What is expected:
Make an exact copy of the records, dropping all pictures.

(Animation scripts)

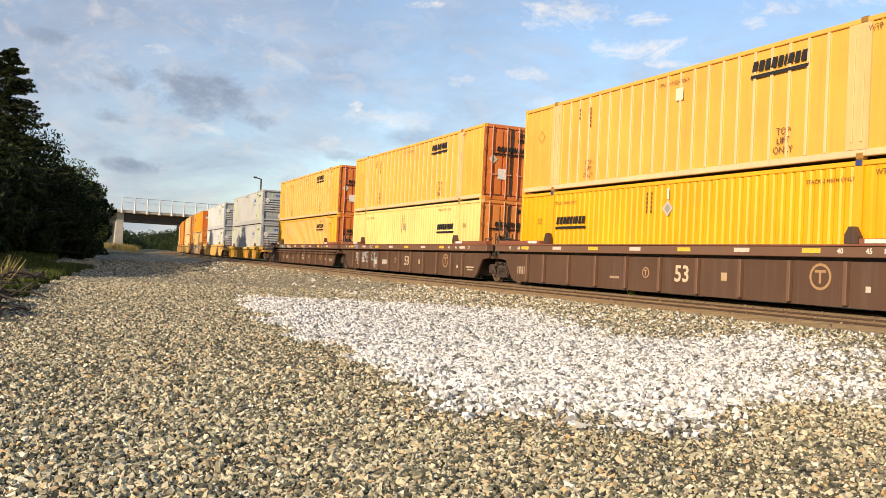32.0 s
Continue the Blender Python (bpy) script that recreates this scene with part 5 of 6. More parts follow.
def rolling_pose(at, half, lift, t):
    s = at + travelled(t)
    x0, y0, _ = track_point(s - half)
    x1, y1, _ = track_point(s + half)
    return pose((x0 + x1) / 2, (y0 + y1) / 2, lift, 0, 0, -math.degrees(math.atan2(x1 - x0, y1 - y0)))


# ---- bridge ----
def build_bridge():
    """A concrete road bridge over the tracks, seen end on to the yard."""
    m = pose(17.4, 219.0, -0.5, 0, 0, 9)
    b = empty("road_bridge", m)
    tagged(b, "concrete road bridge with mesh fence over the tracks", "bridge")
    part("deck", simple(-6, 60, -1.44, 11, 9.32, 9.6, bevel=0.03), CONCRETE, b)
    part("parapet", simple(-6, 60, -1.75, -1.45, 9.35, 9.95, bevel=0.03), CONCRETE, b)
    for i in range(4):
        part("girder", lambda i=i: plate(bmesh.new(), [(-0.3 + i * 3.0, 7.3), (0.4 + i * 3.0, 7.3), (0.4 + i * 3.0, 7.6), (0.15 + i * 3.0, 7.8), (0.15 + i * 3.0, 9.0), (0.4 + i * 3.0, 9.3), (-0.3 + i * 3.0, 9.3), (-0.05 + i * 3.0, 9.0), (-0.05 + i * 3.0, 7.8), (-0.3 + i * 3.0, 7.6)], 0.76, 36.2), GIRDER, b)
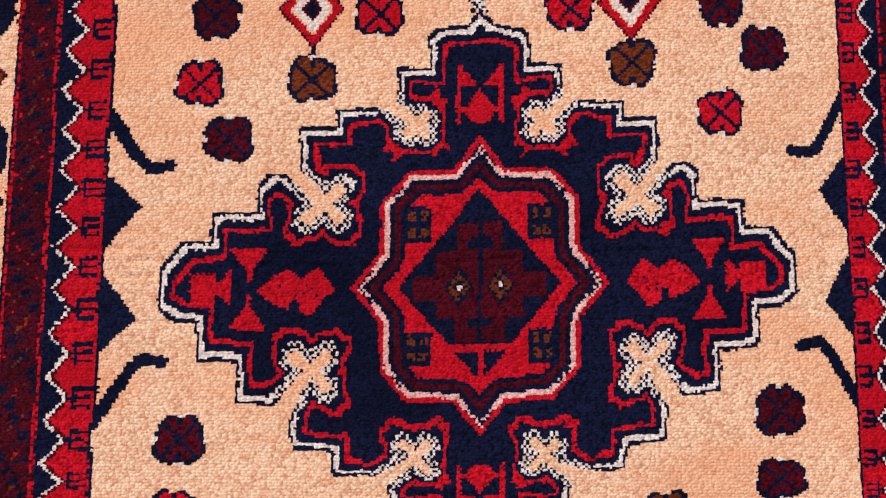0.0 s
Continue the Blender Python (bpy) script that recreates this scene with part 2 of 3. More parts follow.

Answer to the task:
32.0 s
Continue the Blender Python (bpy) script that recreates this scene with part 5 of 6. More parts follow.
def rolling_pose(at, half, lift, t):
    s = at + travelled(t)
    x0, y0, _ = track_point(s - half)
    x1, y1, _ = track_point(s + half)
    return pose((x0 + x1) / 2, (y0 + y1) / 2, lift, 0, 0, -math.degrees(math.atan2(x1 - x0, y1 - y0)))


# ---- bridge ----
def build_bridge():
    """A concrete road bridge over the tracks, seen end on to the yard."""
    m = pose(17.4, 219.0, -0.5, 0, 0, 9)
    b = empty("road_bridge", m)
    tagged(b, "concrete road bridge with mesh fence over the tracks", "bridge")
    part("deck", simple(-6, 60, -1.44, 11, 9.32, 9.6, bevel=0.03), CONCRETE, b)
    part("parapet", simple(-6, 60, -1.75, -1.45, 9.35, 9.95, bevel=0.03), CONCRETE, b)
    for i in range(4):
        part("girder", lambda i=i: plate(bmesh.new(), [(-0.3 + i * 3.0, 7.3), (0.4 + i * 3.0, 7.3), (0.4 + i * 3.0, 7.6), (0.15 + i * 3.0, 7.8), (0.15 + i * 3.0, 9.0), (0.4 + i * 3.0, 9.3), (-0.3 + i * 3.0, 9.3), (-0.05 + i * 3.0, 9.0), (-0.05 + i * 3.0, 7.8), (-0.3 + i * 3.0, 7.6)], 0.76, 36.2), GIRDER, b)
0.0 s
Continue the Blender Python (bpy) script that recreates this scene with part 2 of 3. More parts follow.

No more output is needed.